A new cd with the duo Bram Stadhouders is made. I think, when it comes to improvising music. There’s about no one I can trust and play with more easily than Bram.

Here are the liner notes by Rene van Peer:

Old buildings that have fallen into disuse often radiate a deep afterglow of their history. This is certainly the case with the virtually deserted old convent on the edge of a village in the southern Dutch province Noord-Brabant. Quietude envelops the empty complex. Some of the rooms resonate with any sound that finds its way there, generously enhancing and expanding it, making it grow and blossom, giving it a new life, breathing an autonomous soul into it. One of these rooms is the former refectory, the hall where the nuns convened to eat and pray. Guitarists Bram Stadhouders and Aart Strootman convened there to record Monasteria.

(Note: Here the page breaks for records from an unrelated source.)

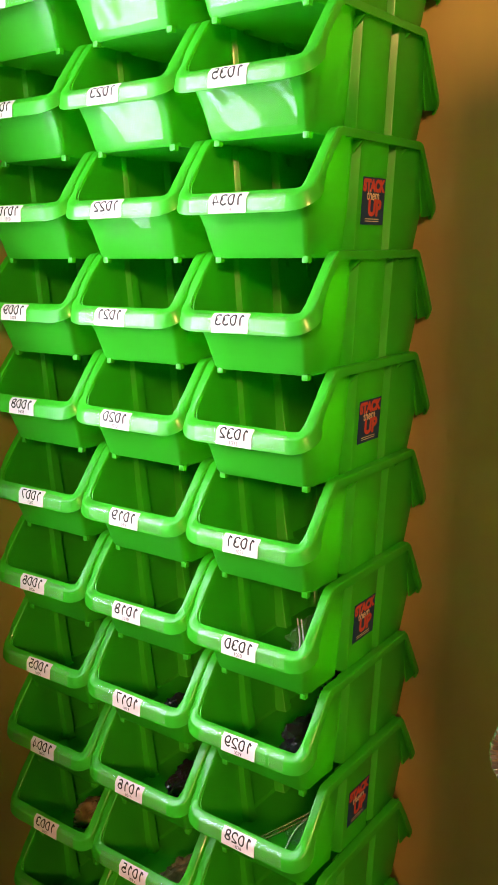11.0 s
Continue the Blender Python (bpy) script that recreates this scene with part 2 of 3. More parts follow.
def window():
    w = tagged(new("window_1"), label="white painted sash window with deep plastered reveal", category="window", kind="structure")
    e = 0.003
    bm = bmesh.new()   # plaster lining of the reveal
    box(bm, (FX - 0.06, WY1 - 0.004, WZ0), (XW + e, WY1 - 0.0005, WZ1), 0.001)
    part("reveal_far", bm, WHITE, w, "white plastered window reveal")
    bm = bmesh.new()
    box(bm, (FX - 0.06, WY0 + 0.0005, WZ0), (XW + e, WY0 + 0.004, WZ1), 0.001)
    part("reveal_near", bm, WHITE, w, "white plastered window reveal")
    bm = bmesh.new()
    box(bm, (FX - 0.06, WY0 + 0.0005, WZ1 - 0.004), (XW + e, WY1 - 0.0005, WZ1 - 0.0005), 0.001)
    part("reveal_head", bm, WHITE, w, "white plastered window reveal")
    bm = bmesh.new()
    box(bm, (FX - 0.06, WY0 + 0.0005, WZ0 - 0.011), (XW + e + 0.001, WY1 - 0.0005, WZ0 + 0.001), 0.003)
    part("window_sill", bm, WHITE, w, "white painted sill with dusty corner")
    y0, y1, z0, z1 = WY0 + 0.004, WY1 - 0.004, WZ0 + 0.001, WZ1 - 0.004
    fw, fd = 0.020, 0.05
    for nm, lo, hi in (("frame_jamb", (FX - fd, y1 - fw, z0), (FX, y1, z1)), ("frame_jamb", (FX - fd, y0, z0), (FX, y0 + fw, z1)),
                       ("frame_head", (FX - fd, y0 + fw, z1 - fw), (FX, y1 - fw, z1)), ("frame_foot", (FX - fd, y0 + fw, z0), (FX + 0.004, y1 - fw, z0 + 0.026))):
        bm = bmesh.new()
        box(bm, lo, hi, 0.003)
        part(nm, bm, CREAM, w)
    bm = bmesh.new()
    box(bm, (FX - fd, y0 + fw, z0 + 0.026), (FX - 0.010, y1 - fw, z0 + 0.044), 0.003)
    part("frame_step", bm, CREAM, w)
    zm = 1.443
    sash(w, y0 + fw, y1 - fw, z0 + 0.045, zm + 0.005, FX - 0.014, True)
    sash(w, y0 + fw, y1 - fw, zm + 0.006, z1 - fw, FX - 0.034, False)
    bm = bmesh.new()
    box(bm, (FX - 0.03, y0 + fw, zm - 0.020), (FX - 0.0115, y1 - fw - 0.004, zm + 0.022), 0.004)
    part("meeting_rail", bm, CREAM, w, "cream painted meeting rail, slightly worn")
    bm = bmesh.new()
    rod(bm, (FX + 0.006, y1 - 0.014, z0 + 0.016), (FX + 0.016, y1 - 0.014, z0 + 0.016), 0.0075, 14)
    part("window_stop_knob", bm, TANBAG, w, "small brown round stop knob")
    bm = bmesh.new()
    pts = [(FX + 0.012, y1 - 0.100 + 0.002 * math.sin(i * 0.7), 1.86 - 0.07 * i) for i in range(9)]
    tube(bm, pts, 0.0016, 6)
    tube(bm, [(x - 0.004, y + 0.010 - 0.0006 * k, z + 0.06) for k, (x, y, z) in enumerate(pts)], 0.0013, 6)
    box(bm, (FX + 0.008, y1 - 0.105, 1.285), (FX + 0.016, y1 - 0.097, 1.315), 0.002)
    part("blind_cord", bm, STRING, w, "thin white hanging blind cord")


def sash(w, y0, y1, z0, z1, x, low):
    sw, d = 0.0165, 0.022
    for nm, lo, hi in (("sash_stile", (x - d, y1 - sw, z0), (x, y1 - 0.001, z1)), ("sash_stile", (x - d, y0 + 0.001, z0), (x, y0 + sw, z1)),
                       ("sash_rail", (x - d, y0 + sw, z0), (x, y1 - sw, z0 + 0.012)), ("sash_rail", (x - d, y0 + sw, z1 - 0.022), (x, y1 - sw, z1))):
        bm = bmesh.new()
        box(bm, lo, hi, 0.0025)
        part(nm, bm, CREAM, w)
    bm = bmesh.new()
    for lo, hi in (((x - d + 0.003, y1 - sw - 0.003, z0), (x - 0.004, y1 - sw, z1)), ((x - d + 0.003, y0 + sw, z0), (x - 0.004, y0 + sw + 0.003, z1))):
        box(bm, lo, hi)
    part("glazing_gasket", bm, GASKET, w)
    if low:
        zc = 1.158
        bm = bmesh.new()
        box(bm, (x - d + 0.004, y0 + sw, zc - 0.006), (x - 0.004, y1 - sw, zc + 0.006), 0.002)
        part("glazing_bar", bm, GASKET, w)
    bm = bmesh.new()
    box(bm, (x - d / 2 - 0.002, y0 + sw, z0 + 0.01), (x - d / 2 + 0.002, y1 - sw, z1 - 0.02))
    g = part("pane", bm, GLASS, w, smooth=0)
    g.visible_shadow = False


window()


def settle():
    """The old window leans slightly out of plumb, and its opening with it."""
    for ob in bpy.data.objects["window_1"].children:
        for v in ob.data.vertices:
            v.co.y -= 0.0135 * (v.co.z - 1.15)
    for v in bpy.data.objects["wall_west"].data.vertices:
        if WY0 - 0.001 < v.co.y < WY1 + 0.001:
            v.co.y -= 0.0135 * (v.co.z - 1.15)


settle()


# ---- stacking bins ----
PITCH_X, PITCH_Z, FOOT_X = 0.186, 0.130, 0.060
BAND = 0.0165                 # height of the lip's upright face
LIP_Y, LIP_Z = -0.0345, 0.0765


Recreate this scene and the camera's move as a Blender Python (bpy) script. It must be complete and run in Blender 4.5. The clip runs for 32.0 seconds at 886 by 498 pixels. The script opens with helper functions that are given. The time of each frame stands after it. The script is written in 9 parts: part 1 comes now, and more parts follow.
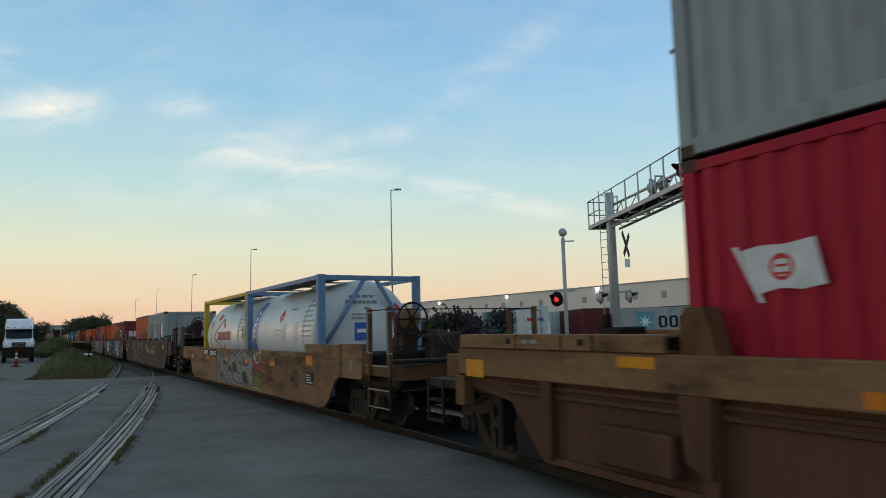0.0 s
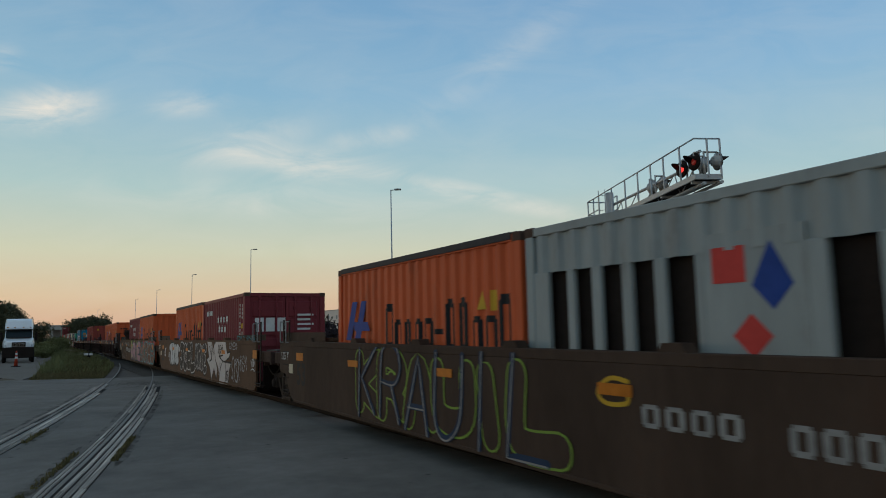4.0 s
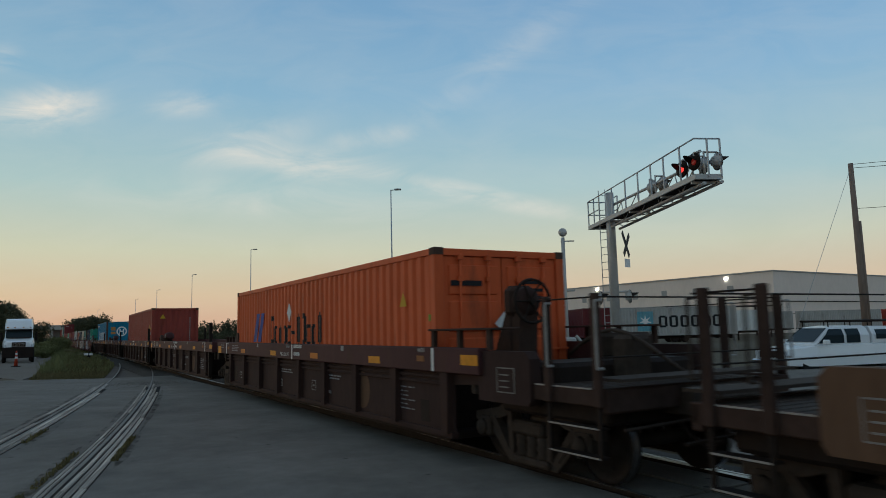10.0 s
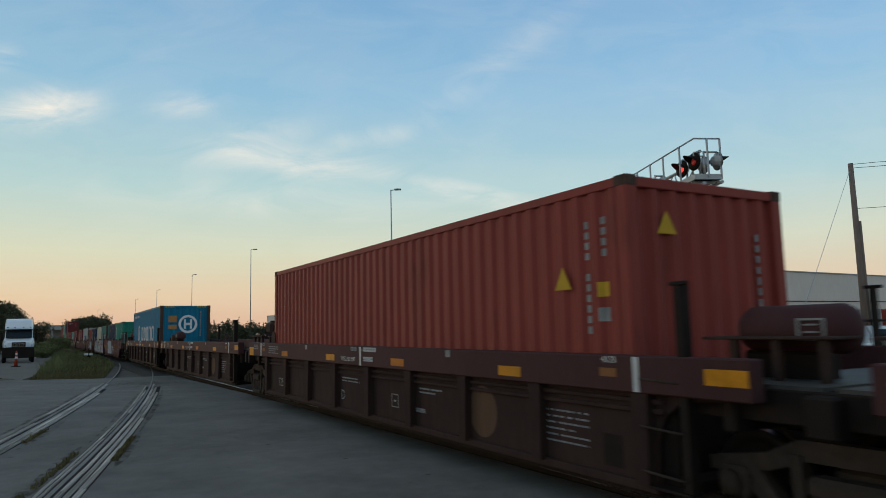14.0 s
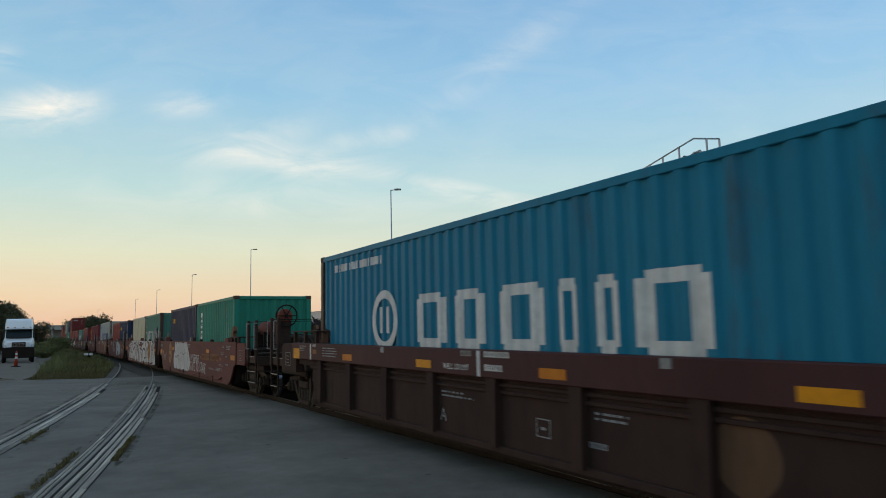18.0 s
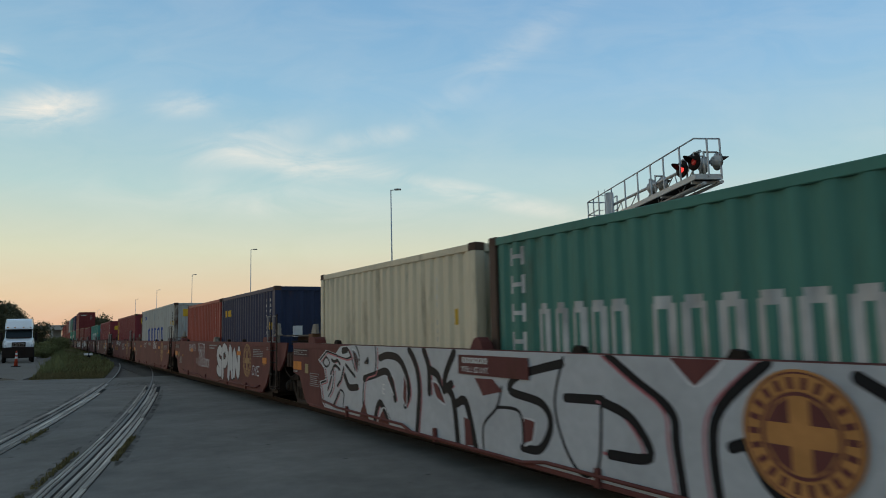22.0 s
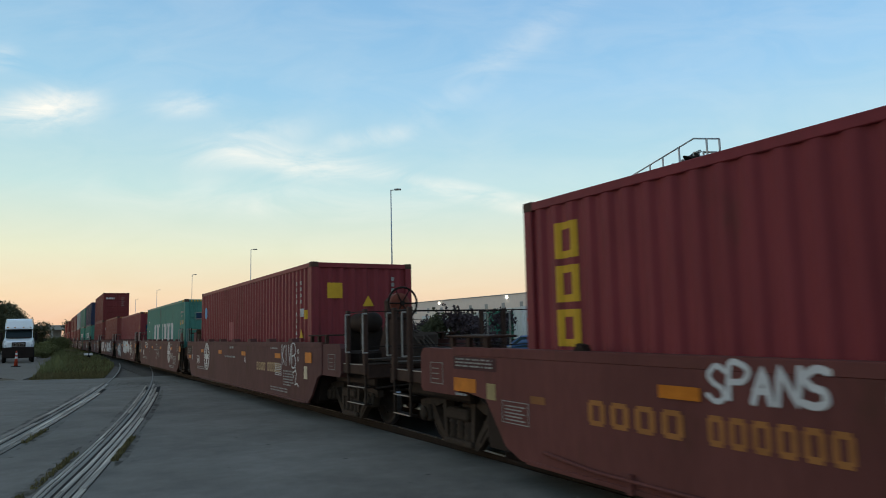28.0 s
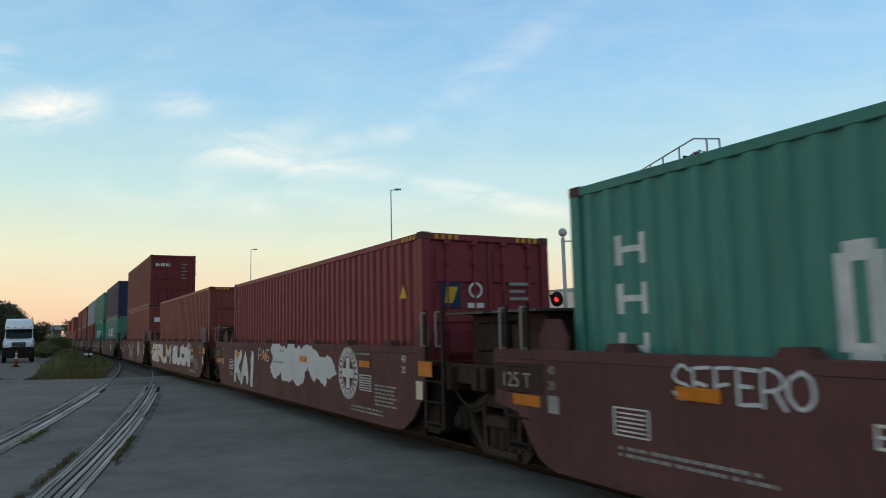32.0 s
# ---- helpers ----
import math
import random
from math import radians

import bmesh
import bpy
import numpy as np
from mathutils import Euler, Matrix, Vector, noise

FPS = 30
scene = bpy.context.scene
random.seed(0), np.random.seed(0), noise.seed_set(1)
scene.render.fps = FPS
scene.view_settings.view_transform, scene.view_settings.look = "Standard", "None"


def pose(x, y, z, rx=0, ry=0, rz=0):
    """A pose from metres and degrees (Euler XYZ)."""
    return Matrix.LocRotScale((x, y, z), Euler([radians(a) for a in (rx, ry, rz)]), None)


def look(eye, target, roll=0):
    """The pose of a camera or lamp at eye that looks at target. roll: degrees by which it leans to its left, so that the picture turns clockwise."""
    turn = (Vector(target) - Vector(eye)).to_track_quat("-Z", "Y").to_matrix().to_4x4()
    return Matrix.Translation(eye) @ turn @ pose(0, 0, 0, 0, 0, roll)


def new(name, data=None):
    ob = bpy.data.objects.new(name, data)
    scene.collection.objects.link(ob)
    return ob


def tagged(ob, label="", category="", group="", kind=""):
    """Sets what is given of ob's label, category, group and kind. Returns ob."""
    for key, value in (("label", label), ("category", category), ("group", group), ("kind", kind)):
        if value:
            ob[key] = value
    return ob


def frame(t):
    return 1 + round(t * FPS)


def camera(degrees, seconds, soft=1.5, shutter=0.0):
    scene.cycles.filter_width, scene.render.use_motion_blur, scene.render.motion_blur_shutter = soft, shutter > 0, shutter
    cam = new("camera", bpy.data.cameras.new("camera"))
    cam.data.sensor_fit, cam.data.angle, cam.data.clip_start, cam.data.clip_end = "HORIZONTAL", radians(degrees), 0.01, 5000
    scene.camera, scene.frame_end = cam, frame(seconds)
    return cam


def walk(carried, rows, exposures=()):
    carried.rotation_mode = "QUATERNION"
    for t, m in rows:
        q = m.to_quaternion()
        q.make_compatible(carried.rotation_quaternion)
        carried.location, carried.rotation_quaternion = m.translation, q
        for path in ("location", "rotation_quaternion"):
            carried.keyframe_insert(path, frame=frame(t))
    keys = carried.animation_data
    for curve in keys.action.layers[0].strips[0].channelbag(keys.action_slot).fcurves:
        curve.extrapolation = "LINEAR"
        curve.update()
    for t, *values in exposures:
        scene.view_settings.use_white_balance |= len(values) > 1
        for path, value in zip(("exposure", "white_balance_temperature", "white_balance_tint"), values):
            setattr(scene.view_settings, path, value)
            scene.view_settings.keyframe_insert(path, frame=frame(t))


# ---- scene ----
CLIP = 32.0
cam = camera(65.81, CLIP, soft=0.95, shutter=0.2)
EYE = Matrix.Translation((0, 0, 1.70)) @ pose(0, 0, 0, 96.769, 0, 0) @ pose(0, 0, 0, 0, 0, -1.398)
walk(cam, [(0, EYE), (CLIP, EYE)], exposures=[(0, 0.2), (0.6, -0.1), (1, -0.2), (2, -0.12), (3, -0.17), (6, 0.0), (7, 0.03), (8, -0.1), (9, 0.02), (10, -0.17), (11, 0.02), (12, -0.12), (13, -0.28), (14, 0.04), (14.5, 0.28), (16.6, -0.18), (17, -0.22), (18, 0.18), (19, 0.17),
                                           (20, 0.0), (21, 0.10), (22, 0.03), (23, 0.05), (25, 0.12), (28, 0.3), (28.7, 0.08), (29, 0.10), (30, 0.36), (31, 0.36), (CLIP, 0.34)])

# ---- world and light ----
SUN_TURN, SUN_RISE = -62.0, 1.5      # degrees to the west of straight ahead, above the horizon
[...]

Strootman lives and works in the complex, one of the temporary occupants guarding it until it will be redeveloped for new residents. While he comes from a classical background and is member of some chamber ensembles, Stadhouders has for years been active in improvised music. Being invited by Strootman for a visit, Stadhouders decided to bring the acoustic guitar he had just bought. It turned out be a meeting of kindred spirits. They tried out playing some music, and found that their shared interests caused the differences in their backgrounds to dissolve, boosted undoubtedly by the abundant resonance of the space, and its benevolent spirit. That is when plans for an enduring collaboration and for this album germinated. When they returned to the refectory to record it, they had a technician set up equipment, but he left immediately after that, so it was just the two of them firing music back and forth between them. Nothing was written or decided upon in advance. This hour of music is one sixth what they played. It is their music, it is what went on in their minds, it is bird calls and random sounds. But it is also the soul of that convent, resonating in the constructions they conjured up. A rich afterglow of lives that have vanished forever.